Goal | Collect every line below that contains the word "with".

Supplied data |
begin
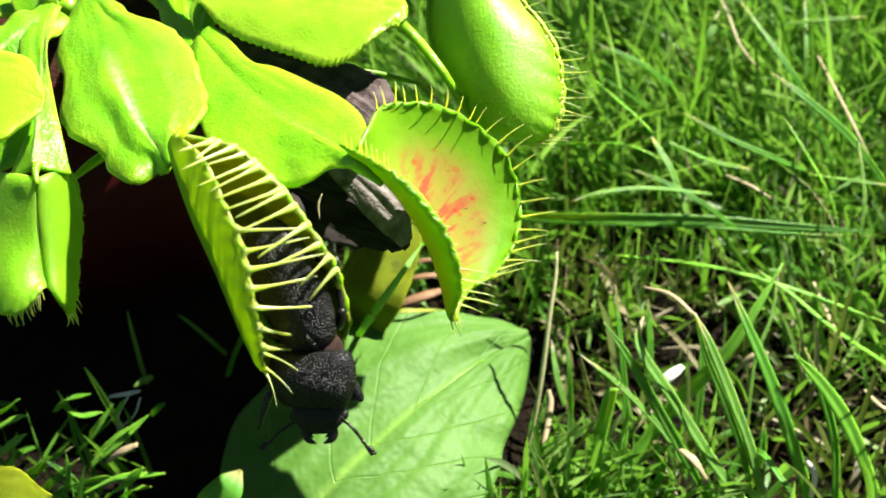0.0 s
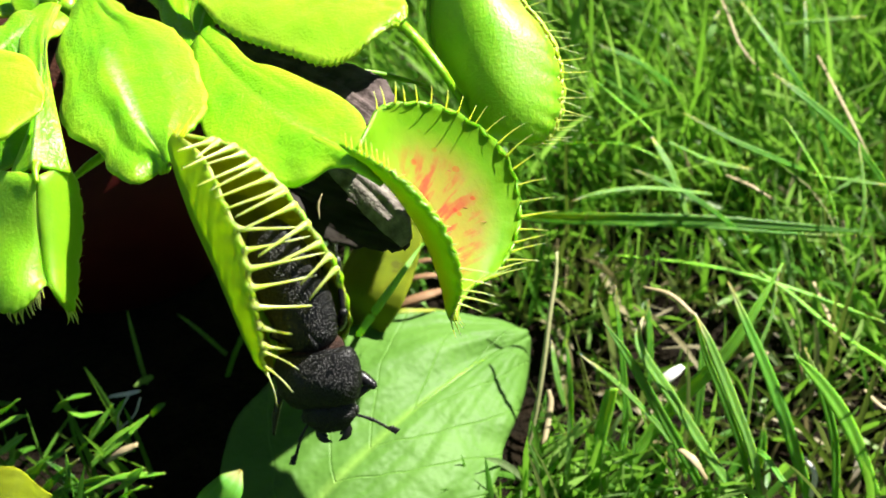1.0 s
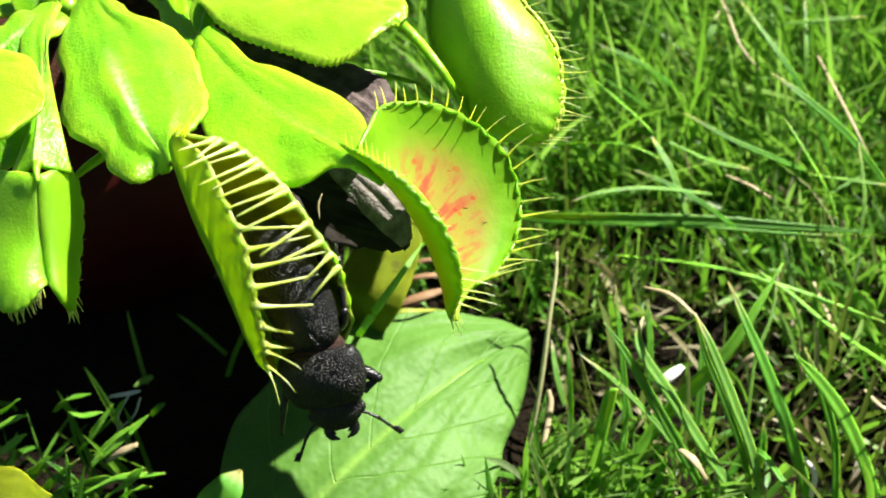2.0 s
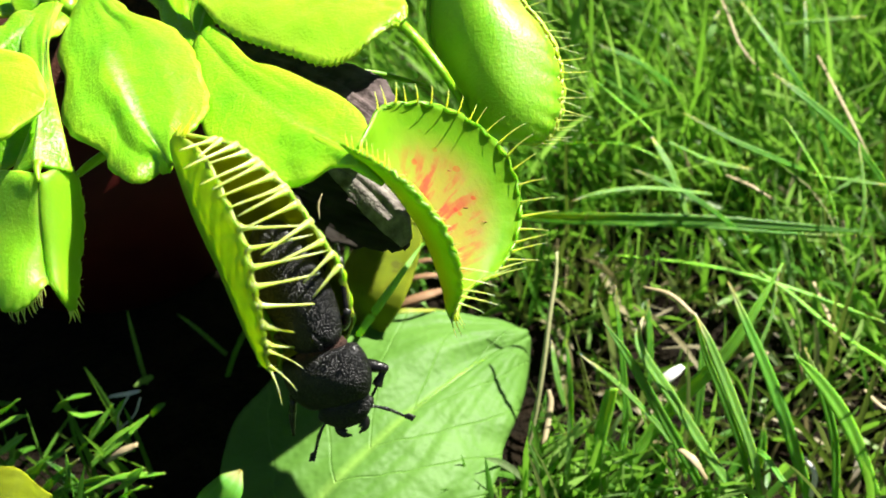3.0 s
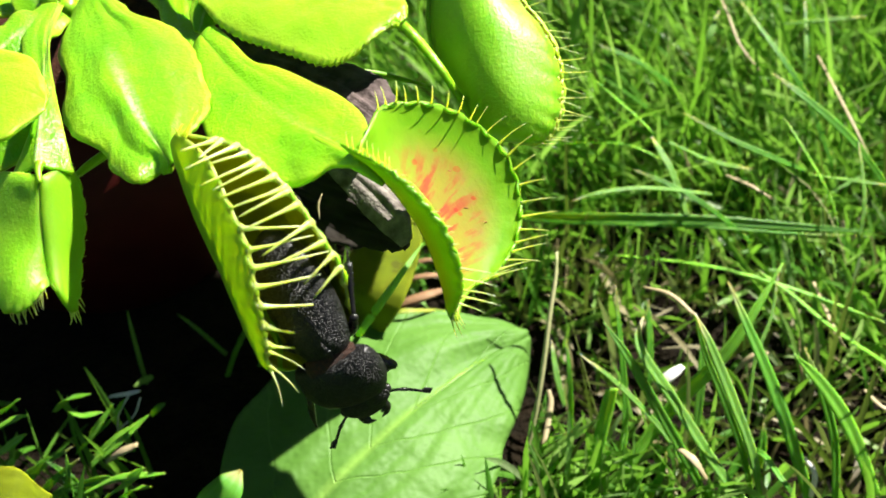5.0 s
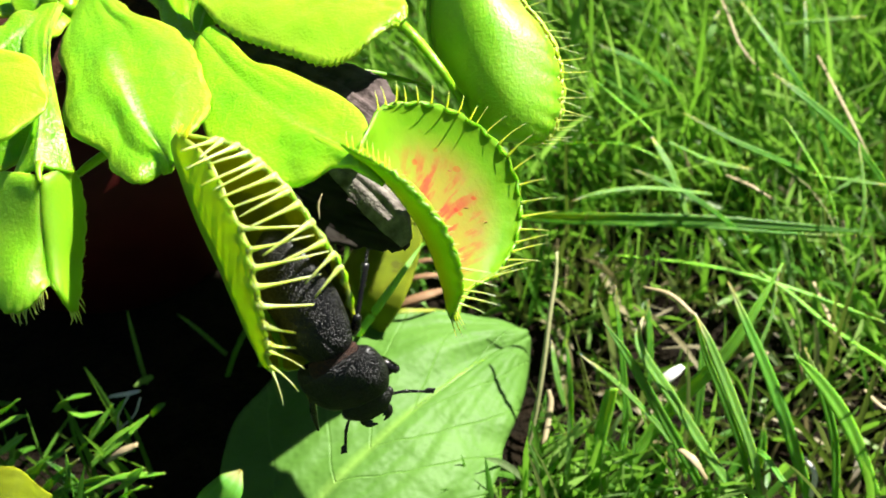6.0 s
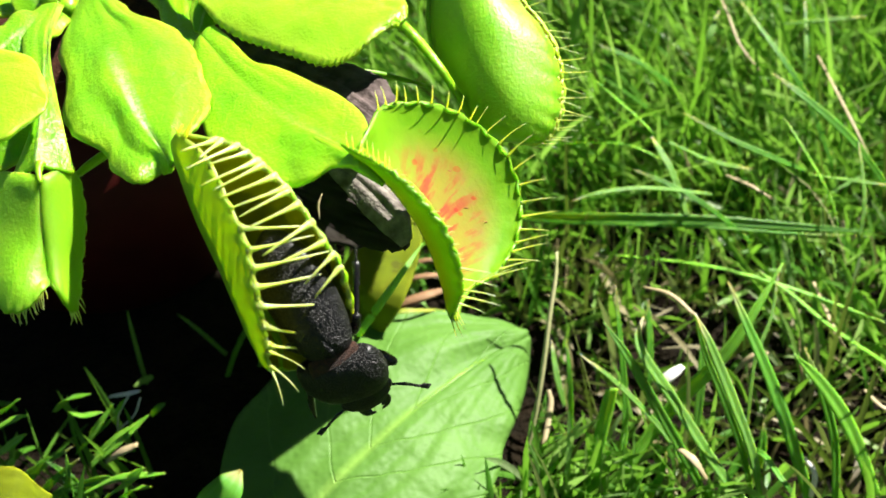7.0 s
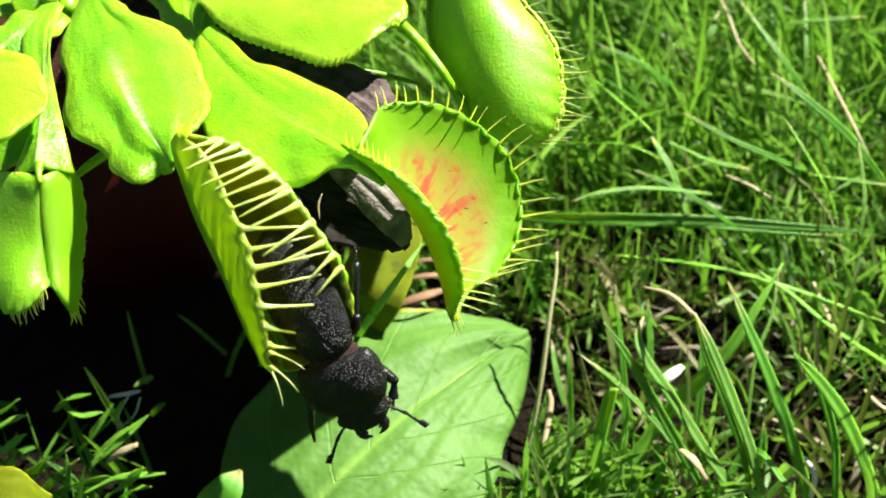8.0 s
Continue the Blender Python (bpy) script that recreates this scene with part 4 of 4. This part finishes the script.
end
begin
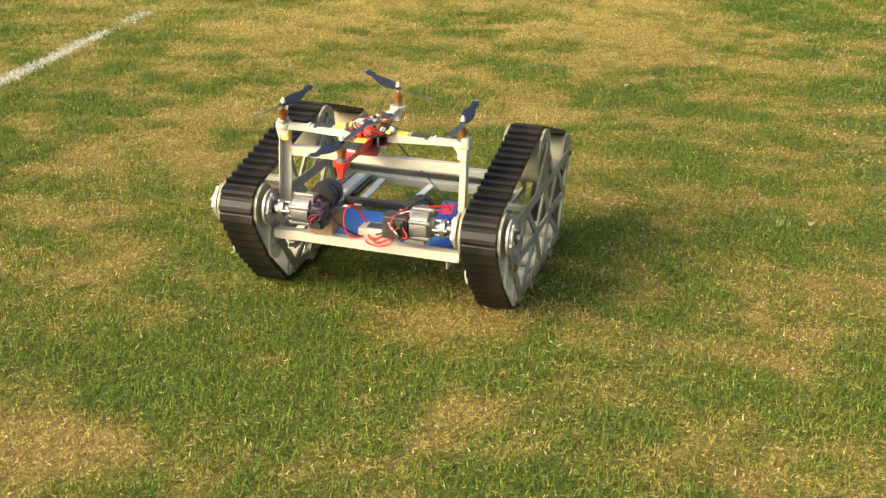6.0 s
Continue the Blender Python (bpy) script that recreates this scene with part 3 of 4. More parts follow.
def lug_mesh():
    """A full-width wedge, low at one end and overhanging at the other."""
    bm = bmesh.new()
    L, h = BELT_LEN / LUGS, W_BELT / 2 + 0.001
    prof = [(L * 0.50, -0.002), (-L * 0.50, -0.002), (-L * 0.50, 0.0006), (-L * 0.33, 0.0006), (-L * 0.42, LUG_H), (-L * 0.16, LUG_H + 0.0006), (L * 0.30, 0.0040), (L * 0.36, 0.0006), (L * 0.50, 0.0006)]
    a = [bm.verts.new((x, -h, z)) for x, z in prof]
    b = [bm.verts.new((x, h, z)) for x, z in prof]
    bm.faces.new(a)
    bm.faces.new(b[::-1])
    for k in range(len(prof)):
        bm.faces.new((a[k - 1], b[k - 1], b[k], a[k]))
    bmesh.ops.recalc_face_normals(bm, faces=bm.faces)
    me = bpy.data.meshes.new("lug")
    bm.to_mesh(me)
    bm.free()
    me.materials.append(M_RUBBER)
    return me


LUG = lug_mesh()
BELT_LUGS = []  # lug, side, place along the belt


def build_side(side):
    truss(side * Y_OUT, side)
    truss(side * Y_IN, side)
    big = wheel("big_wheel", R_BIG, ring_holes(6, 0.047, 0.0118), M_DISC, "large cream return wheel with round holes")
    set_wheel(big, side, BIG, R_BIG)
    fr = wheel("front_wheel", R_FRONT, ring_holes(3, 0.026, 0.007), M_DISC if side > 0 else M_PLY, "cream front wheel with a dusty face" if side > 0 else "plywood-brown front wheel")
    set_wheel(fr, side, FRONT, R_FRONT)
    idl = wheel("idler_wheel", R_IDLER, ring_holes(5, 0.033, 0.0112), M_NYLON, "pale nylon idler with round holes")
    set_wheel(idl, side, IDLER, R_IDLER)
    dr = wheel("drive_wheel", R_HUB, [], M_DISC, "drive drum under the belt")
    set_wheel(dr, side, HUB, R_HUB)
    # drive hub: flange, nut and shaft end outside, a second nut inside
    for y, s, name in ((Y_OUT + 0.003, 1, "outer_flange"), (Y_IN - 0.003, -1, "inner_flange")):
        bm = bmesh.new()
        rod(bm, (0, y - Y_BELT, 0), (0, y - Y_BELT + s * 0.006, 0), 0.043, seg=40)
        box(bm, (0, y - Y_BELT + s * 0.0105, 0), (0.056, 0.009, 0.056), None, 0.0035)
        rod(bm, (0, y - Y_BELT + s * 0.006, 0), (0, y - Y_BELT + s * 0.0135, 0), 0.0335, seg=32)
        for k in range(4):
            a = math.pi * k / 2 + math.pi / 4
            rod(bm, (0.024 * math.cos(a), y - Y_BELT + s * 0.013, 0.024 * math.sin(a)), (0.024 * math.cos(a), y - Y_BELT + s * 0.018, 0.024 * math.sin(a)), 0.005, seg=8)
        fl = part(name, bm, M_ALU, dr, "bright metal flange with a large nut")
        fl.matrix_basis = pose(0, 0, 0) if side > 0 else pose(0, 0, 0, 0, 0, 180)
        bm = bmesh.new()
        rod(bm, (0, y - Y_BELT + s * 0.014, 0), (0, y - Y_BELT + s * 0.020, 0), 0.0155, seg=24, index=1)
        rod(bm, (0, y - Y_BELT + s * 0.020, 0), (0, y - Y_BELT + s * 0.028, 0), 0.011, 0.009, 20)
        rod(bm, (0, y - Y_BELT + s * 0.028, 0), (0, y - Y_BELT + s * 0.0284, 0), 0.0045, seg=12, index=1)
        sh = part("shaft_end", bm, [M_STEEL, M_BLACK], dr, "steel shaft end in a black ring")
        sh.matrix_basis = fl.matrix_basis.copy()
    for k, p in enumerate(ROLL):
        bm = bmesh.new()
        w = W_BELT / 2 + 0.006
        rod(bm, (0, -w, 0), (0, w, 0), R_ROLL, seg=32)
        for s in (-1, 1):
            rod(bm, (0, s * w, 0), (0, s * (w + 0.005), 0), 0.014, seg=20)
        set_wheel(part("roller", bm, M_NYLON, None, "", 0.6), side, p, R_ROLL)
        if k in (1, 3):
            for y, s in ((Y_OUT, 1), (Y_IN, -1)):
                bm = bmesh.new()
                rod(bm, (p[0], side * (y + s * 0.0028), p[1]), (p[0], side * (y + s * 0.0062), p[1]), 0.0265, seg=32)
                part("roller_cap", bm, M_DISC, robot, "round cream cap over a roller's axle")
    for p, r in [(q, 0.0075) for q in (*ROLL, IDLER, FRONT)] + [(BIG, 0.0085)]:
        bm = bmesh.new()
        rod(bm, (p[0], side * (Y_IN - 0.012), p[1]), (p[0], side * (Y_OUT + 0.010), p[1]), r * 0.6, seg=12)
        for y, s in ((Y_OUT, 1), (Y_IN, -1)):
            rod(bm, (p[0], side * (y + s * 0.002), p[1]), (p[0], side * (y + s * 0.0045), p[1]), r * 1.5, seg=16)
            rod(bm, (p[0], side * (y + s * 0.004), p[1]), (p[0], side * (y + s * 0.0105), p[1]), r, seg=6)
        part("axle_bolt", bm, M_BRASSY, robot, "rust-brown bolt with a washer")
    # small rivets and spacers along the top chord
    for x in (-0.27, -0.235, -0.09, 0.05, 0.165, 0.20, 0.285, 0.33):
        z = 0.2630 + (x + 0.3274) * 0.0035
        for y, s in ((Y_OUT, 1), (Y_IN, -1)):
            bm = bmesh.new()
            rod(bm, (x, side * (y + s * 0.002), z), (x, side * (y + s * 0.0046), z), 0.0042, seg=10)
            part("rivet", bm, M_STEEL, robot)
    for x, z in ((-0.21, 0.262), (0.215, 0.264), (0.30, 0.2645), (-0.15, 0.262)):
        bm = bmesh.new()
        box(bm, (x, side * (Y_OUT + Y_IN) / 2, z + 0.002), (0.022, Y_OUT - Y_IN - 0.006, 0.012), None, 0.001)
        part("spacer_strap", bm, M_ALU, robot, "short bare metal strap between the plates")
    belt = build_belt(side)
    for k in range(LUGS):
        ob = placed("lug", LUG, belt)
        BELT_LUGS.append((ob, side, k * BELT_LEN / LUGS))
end
begin
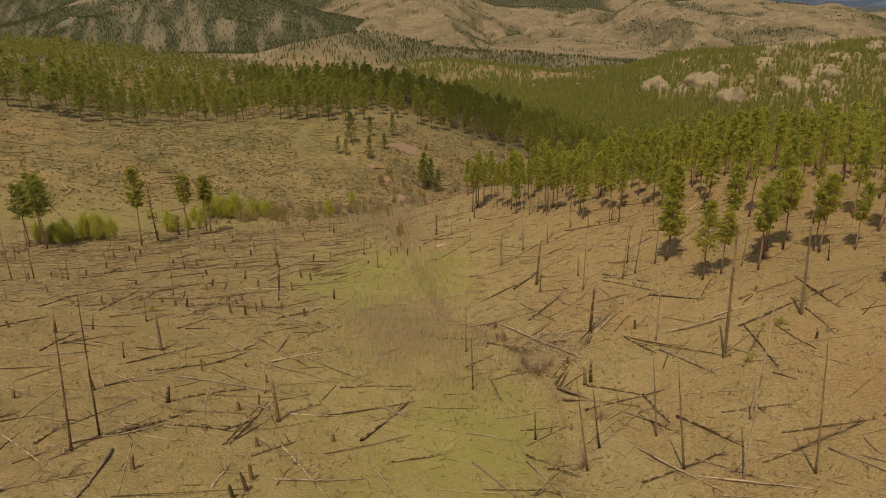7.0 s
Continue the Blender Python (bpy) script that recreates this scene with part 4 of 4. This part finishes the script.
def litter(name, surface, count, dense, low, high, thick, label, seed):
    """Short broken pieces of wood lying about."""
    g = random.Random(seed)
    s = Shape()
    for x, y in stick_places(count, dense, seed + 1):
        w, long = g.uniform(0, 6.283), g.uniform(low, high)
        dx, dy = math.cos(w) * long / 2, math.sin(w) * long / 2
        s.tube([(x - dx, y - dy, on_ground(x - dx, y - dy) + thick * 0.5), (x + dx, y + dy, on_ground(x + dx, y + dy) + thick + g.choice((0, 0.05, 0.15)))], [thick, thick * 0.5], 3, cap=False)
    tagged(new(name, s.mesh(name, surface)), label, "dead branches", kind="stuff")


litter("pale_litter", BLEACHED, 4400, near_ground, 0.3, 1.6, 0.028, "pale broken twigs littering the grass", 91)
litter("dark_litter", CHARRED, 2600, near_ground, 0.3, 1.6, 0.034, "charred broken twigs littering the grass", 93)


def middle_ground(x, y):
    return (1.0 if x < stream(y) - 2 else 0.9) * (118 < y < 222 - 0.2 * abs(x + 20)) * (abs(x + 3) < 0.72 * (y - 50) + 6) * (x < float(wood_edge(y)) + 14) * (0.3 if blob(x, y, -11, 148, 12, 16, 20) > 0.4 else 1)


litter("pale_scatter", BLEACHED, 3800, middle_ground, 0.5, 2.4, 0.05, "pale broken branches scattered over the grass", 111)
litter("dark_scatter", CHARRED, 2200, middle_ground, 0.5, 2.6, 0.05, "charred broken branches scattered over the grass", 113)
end
Result |
Continue the Blender Python (bpy) script that recreates this scene with part 4 of 4. This part finishes the script.
Continue the Blender Python (bpy) script that recreates this scene with part 3 of 4. More parts follow.
    big = wheel("big_wheel", R_BIG, ring_holes(6, 0.047, 0.0118), M_DISC, "large cream return wheel with round holes")
    fr = wheel("front_wheel", R_FRONT, ring_holes(3, 0.026, 0.007), M_DISC if side > 0 else M_PLY, "cream front wheel with a dusty face" if side > 0 else "plywood-brown front wheel")
    idl = wheel("idler_wheel", R_IDLER, ring_holes(5, 0.033, 0.0112), M_NYLON, "pale nylon idler with round holes")
        fl = part(name, bm, M_ALU, dr, "bright metal flange with a large nut")
        part("axle_bolt", bm, M_BRASSY, robot, "rust-brown bolt with a washer")
Continue the Blender Python (bpy) script that recreates this scene with part 4 of 4. This part finishes the script.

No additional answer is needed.